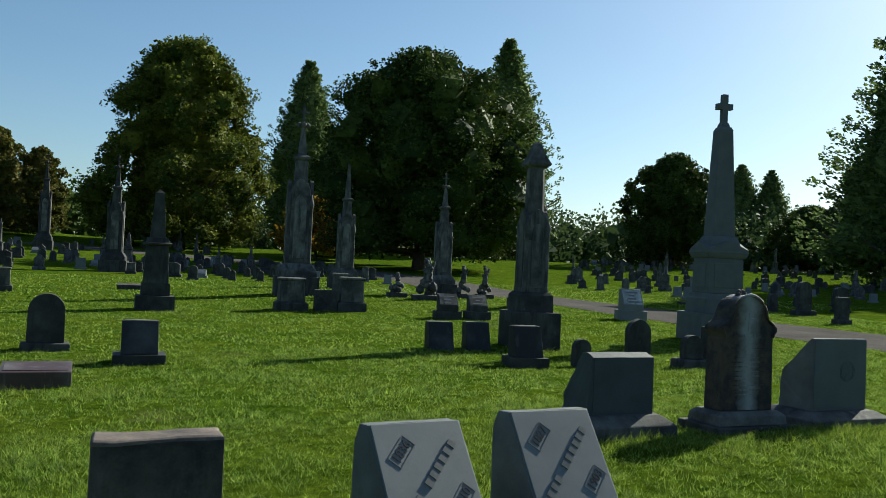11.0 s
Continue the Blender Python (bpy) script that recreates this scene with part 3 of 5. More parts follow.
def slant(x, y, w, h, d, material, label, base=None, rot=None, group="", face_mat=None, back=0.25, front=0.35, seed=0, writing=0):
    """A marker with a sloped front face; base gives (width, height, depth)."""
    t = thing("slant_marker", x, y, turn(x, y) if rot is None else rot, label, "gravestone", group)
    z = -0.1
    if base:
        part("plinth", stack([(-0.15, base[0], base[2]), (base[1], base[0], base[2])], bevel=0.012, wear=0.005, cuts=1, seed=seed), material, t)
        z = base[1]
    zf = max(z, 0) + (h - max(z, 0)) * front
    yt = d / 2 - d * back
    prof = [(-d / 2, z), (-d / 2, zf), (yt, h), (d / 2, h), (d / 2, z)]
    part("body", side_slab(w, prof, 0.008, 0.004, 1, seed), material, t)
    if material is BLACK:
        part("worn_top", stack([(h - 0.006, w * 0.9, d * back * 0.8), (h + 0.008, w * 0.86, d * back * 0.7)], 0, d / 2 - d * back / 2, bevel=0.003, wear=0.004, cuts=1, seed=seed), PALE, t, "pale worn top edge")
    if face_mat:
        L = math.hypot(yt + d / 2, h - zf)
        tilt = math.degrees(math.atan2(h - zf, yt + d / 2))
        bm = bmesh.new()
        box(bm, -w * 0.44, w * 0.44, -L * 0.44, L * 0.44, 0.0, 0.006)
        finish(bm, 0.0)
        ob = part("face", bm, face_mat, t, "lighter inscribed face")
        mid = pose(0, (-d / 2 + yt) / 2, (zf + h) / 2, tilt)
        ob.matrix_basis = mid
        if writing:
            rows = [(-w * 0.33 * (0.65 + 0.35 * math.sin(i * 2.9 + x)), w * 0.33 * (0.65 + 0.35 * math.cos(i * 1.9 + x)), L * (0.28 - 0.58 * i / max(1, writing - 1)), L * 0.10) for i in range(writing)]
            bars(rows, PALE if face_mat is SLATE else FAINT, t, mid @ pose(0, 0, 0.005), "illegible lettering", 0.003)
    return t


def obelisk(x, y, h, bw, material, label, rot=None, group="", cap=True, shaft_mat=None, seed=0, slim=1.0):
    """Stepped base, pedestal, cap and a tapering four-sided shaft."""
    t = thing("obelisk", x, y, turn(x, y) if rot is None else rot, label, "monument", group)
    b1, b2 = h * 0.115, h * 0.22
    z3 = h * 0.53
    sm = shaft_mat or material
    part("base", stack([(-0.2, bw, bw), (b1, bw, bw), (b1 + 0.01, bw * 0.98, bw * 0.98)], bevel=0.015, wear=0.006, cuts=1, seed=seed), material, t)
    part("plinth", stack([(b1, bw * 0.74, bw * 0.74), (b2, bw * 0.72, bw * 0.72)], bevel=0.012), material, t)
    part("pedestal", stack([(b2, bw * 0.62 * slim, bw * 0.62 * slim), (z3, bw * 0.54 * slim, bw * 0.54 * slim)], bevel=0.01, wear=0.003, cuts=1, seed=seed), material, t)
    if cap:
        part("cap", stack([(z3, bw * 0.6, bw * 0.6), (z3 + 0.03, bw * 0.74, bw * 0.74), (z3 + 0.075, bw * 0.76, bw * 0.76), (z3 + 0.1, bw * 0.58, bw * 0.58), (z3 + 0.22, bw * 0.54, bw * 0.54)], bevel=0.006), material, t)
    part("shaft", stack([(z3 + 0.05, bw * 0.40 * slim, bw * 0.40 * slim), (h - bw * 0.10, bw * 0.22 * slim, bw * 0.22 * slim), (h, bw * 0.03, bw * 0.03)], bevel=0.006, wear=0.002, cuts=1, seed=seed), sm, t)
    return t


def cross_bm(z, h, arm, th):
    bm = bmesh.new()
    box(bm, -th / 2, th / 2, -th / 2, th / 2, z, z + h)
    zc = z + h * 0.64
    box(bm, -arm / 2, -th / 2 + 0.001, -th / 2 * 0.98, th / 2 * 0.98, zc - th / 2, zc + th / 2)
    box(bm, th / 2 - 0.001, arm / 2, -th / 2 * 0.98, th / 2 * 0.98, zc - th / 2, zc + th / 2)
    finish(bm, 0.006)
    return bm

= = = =

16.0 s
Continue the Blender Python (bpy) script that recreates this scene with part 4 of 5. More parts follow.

= = = =

*Exercise task*
Note every line above where the string "Blender" shows up, and copy those lines.

*Expected answer*
Continue the Blender Python (bpy) script that recreates this scene with part 3 of 5. More parts follow.
Continue the Blender Python (bpy) script that recreates this scene with part 4 of 5. More parts follow.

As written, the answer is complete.